I dropped by the Grey Goose lounge yesterday afternoon to speak with HE’s own Jonah Hill. His performance as a quietly gay trust-fund kid who mentors alcoholics in Gus Van Sant‘s Don’t Worry, He Won’t Get Far On Foot (Amazon, 5.11) is, for me, a knockout — emotionally open and “real”, not a single amount of digressive humor, straight cards.

Hill said he wasn’t sure what “quietly gay” means but yeah, whatever — a growth thing, a workout, a dig-in.

I hadn’t seen Van Sant’s film when we spoke, but a journalist friend had called it (as noted yesterday) “a really good 12-step movie,” which I agree with, having seen it late last night. Jonah said it’s more than just a 12-step procedural (and he’s half-right) but the film is entirely about the how late cartoonist John Callahan (touchingly rendered by Joaquin Pheonix) overcame his alcohol addiction and eventually found a way to forgive, including his absent mother and even the guy (Jack Black‘s “Dexter”) whose drunk driving caused Callahan to become a quadraplegic.


Snapped upstairs at Park City’s Grey Goose lounge — Friday, 1.19, around 4:15 pm.
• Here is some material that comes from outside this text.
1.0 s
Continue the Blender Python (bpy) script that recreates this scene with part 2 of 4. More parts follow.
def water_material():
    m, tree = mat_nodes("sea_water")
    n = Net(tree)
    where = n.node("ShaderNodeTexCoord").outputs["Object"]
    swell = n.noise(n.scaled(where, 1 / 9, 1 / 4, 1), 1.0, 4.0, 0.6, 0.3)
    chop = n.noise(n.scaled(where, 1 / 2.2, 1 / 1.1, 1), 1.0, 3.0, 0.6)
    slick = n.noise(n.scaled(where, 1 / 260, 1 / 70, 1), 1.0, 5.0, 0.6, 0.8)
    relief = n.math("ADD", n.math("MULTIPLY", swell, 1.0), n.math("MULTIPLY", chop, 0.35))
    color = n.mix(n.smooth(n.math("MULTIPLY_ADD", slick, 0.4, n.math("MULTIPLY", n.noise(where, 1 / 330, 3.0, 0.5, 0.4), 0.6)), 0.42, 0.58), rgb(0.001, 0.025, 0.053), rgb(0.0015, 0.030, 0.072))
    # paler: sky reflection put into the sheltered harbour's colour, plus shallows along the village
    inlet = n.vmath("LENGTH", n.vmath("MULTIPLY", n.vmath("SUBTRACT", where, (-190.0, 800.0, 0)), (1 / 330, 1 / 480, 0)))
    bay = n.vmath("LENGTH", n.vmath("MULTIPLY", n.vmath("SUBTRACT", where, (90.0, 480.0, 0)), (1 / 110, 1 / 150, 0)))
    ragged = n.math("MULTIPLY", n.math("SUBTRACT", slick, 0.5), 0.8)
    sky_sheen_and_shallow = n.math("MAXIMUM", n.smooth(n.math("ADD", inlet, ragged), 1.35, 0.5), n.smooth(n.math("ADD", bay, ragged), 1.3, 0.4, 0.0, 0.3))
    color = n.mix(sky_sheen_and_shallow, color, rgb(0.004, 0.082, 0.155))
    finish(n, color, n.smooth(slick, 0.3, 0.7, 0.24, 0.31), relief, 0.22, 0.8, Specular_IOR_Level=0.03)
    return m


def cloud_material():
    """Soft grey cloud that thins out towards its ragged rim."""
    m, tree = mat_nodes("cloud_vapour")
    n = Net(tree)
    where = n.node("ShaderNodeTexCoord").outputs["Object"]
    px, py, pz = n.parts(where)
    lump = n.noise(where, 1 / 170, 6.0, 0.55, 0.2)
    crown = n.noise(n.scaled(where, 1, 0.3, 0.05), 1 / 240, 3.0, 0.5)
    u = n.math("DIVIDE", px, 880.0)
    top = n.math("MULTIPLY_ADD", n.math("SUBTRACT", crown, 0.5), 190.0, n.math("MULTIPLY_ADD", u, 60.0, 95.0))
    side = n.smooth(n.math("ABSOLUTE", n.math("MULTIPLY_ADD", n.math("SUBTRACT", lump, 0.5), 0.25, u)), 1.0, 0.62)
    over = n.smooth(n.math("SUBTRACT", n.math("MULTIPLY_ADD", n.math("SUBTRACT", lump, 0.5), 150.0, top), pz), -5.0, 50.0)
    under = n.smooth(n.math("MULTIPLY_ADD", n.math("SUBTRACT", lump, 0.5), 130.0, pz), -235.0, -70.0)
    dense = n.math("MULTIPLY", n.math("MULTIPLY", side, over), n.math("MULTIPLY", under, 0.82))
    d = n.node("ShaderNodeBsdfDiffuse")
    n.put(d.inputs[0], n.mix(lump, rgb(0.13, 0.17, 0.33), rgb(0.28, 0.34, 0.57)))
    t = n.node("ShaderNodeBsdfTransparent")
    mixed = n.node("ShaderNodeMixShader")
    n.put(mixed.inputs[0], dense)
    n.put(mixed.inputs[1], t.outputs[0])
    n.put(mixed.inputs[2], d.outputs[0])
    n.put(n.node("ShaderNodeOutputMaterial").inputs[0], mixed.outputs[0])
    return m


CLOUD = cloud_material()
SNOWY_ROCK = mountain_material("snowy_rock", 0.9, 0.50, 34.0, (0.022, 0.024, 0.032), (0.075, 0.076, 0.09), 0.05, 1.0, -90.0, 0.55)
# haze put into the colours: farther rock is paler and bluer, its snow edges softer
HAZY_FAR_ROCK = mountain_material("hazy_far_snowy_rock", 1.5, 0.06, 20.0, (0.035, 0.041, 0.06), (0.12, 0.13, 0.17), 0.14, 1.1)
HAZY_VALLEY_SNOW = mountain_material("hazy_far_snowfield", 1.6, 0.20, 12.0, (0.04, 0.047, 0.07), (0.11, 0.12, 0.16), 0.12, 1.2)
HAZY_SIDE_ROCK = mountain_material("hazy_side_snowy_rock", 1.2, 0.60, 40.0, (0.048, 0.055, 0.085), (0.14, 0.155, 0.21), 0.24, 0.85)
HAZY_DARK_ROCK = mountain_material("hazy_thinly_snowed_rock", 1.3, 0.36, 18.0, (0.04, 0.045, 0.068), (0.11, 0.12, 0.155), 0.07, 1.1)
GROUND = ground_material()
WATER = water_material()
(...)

There’s a third-act scene in which Jonah delivers one of those “this is who I really am and I’m actually not so great” monologues. It’s easily the most emotionally ballsy or vulnerable thing he’s ever done.

I’m sure that for every person out there who will feel as I do after seeing the film there will be ten others who will complain about Hill not doing funny material any more, or not enough of it. I mentioned the “new Calvinist climate” (which I didn’t try to get Hill to talk about), and said that the Hill performances I’ve loved the most (Wolf of Wall Street, Superbad, War Dogs, Get Him To The Greek) are rooted in an obsessive-indulgent lifestyle mindset that suddenly seems antithetical to the current mood, and that I hope he never loses touch with that current.

Hill is currently editing Mid 90s, his semi-autobiographical directing debut, and that he hopes to have it ready to screen at Telluride, or seven and a half months hence. He’s no longer on board with Uncut Gems, a Benny and Josh Safdie film that presumably has something to do with larceny. His departure was mostly about scheduling issues. The script for the Richard Jewell movie is currently undergoing rewrites at the direction of helmer Ezra Edelman, who “wants to make it his own thing,” Hill explained.